Dr. Sayed presented information about clinic-based surgical procedures for patients with hidradenitis suppurativa (HS).
First, Dr. Sayed discussed the role of dermatologists in providing surgical care for HS. HS medications can be used to treat inflammation, but the physical wounds and skin changes remain. Surgery may be a good option for patients who do not improve with medications or for recurring wounds in the same location.
Dermatologists are skilled skin surgeons and can apply their expertise to HS wounds. Clinic-based surgery provides surgical treatment that is more accessible for many patients. Dr. Sayed began performing surgical procedures at the request of patients who were ineligible for general surgery due to comorbidities. Staging procedures can expand what is treated in the clinic. Wound size, anesthesia dosing requirements, and a patient’s tolerance for local anesthesia may limit clinic-based surgical treatment. Patients who prefer general anesthesia can be referred to general or plastic surgery.
Second, Dr. Sayed described deroofing and excisional procedures. Before surgery, he marks the lesion based on palpation and confirms the location with the patient. He uses a fistula probe to identify areas of diseased tissue, which is mostly contained within the dermis. Wounds may ooze, but larger blood vessels should not be involved. Dr. Sayed emphasized the importance of continuing to probe the edges of an open wound to find all areas of disease. Diseased tissue that is not removed during surgery may cause recurrence and require additional procedures.
Post-surgical wounds often do not require sutures, especially larger wounds and wounds that extend over a joint. If patients strongly prefer sutured closures they may need to restrict physical activity longer. For high-tension wounds, Dr. Sayed places approximating sutures in the subcutaneous fat to take tension off the dermis prior to placing dermal and superficial sutures.

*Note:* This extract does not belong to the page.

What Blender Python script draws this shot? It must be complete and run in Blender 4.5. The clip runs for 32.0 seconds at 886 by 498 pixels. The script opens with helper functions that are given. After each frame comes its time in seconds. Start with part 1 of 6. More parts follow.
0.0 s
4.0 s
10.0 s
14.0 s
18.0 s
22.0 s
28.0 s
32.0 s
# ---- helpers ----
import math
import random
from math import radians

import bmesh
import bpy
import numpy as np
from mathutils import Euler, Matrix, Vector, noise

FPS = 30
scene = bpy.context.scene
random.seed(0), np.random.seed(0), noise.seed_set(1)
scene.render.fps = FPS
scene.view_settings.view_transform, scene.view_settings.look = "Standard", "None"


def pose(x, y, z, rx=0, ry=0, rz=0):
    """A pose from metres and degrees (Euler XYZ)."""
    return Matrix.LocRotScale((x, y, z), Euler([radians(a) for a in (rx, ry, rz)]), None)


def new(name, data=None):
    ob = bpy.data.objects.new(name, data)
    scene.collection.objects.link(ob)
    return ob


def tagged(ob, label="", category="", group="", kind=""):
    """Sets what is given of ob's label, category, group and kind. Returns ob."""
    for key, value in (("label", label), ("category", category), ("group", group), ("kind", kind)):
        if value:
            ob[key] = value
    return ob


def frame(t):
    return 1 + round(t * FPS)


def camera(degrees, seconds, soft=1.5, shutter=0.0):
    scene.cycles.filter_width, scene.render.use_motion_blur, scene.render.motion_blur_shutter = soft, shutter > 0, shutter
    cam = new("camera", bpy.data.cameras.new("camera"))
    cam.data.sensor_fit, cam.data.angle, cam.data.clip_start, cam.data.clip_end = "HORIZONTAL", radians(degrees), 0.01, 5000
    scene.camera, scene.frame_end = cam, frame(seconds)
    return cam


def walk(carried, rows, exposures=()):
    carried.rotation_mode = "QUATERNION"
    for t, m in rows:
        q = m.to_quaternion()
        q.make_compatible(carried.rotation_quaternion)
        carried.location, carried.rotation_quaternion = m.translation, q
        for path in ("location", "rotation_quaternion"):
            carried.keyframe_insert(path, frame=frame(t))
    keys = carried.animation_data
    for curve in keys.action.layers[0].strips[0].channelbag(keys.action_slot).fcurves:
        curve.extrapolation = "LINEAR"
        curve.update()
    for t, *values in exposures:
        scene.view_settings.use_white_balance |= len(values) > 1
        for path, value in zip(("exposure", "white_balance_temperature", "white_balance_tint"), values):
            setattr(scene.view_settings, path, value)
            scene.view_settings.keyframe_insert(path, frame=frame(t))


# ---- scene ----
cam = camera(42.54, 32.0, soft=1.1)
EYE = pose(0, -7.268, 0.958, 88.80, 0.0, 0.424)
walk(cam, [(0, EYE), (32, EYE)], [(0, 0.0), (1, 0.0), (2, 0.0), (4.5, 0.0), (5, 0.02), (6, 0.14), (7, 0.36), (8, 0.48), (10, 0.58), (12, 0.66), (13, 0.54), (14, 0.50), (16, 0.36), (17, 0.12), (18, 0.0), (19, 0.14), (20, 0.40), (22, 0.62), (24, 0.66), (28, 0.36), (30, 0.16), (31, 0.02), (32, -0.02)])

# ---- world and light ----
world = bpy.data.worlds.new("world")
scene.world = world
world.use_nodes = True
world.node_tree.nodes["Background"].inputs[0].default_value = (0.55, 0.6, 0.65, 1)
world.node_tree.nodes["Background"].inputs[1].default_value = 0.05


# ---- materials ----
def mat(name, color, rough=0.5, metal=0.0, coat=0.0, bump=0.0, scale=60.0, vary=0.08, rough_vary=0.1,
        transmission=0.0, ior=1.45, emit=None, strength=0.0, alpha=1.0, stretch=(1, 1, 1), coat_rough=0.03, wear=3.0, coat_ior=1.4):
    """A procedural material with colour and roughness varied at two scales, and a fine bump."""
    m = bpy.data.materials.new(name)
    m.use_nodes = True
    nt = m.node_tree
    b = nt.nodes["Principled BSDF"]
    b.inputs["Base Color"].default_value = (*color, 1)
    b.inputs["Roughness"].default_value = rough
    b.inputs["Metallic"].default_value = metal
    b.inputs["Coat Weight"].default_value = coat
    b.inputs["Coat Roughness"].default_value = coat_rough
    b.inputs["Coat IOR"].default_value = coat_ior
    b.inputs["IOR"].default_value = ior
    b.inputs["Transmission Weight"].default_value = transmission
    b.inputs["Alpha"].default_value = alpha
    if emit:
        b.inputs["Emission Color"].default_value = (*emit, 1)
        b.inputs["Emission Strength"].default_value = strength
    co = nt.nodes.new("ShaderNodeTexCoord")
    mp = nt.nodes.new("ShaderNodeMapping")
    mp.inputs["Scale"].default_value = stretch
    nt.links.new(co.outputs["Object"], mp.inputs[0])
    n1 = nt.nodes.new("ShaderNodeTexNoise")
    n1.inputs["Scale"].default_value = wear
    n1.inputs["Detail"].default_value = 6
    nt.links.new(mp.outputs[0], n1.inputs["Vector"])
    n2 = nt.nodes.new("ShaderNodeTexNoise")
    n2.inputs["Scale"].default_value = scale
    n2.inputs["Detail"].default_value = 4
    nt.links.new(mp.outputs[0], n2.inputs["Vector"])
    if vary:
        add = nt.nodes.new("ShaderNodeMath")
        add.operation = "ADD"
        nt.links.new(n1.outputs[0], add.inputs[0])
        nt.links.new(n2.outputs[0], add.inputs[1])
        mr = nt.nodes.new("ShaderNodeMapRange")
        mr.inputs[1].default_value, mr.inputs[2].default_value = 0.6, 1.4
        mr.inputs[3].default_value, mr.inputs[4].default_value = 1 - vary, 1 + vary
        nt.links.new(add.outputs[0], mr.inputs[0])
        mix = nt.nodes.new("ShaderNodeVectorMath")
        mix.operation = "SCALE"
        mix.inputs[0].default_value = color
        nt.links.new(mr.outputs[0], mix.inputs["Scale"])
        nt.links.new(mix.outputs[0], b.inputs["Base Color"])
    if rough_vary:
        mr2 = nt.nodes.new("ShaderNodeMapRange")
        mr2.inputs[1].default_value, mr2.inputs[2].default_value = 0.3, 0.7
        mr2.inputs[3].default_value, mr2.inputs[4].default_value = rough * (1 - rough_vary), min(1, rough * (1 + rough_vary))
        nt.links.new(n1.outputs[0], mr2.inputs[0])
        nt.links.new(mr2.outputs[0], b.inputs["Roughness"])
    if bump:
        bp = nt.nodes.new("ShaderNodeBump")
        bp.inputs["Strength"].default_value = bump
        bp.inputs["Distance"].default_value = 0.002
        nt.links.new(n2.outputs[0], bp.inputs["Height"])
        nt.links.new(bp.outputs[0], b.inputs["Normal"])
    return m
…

Finally, Dr. Sayed shared the experience of HS patients treated with surgery. When asked to compare the pain of a typical HS flare to post-surgical pain, 70% of patients reported that post-surgical pain is less than that of an HS flare. Because HS is characterized by chronic, non-healing wounds, creating a surgical wound that heals after a finite amount of time feels like success for patients. Dr. Sayed encouraged dermatologists to consider clinic-based surgery for their HS patients. There is a growing number of HS specialty clinics that can help.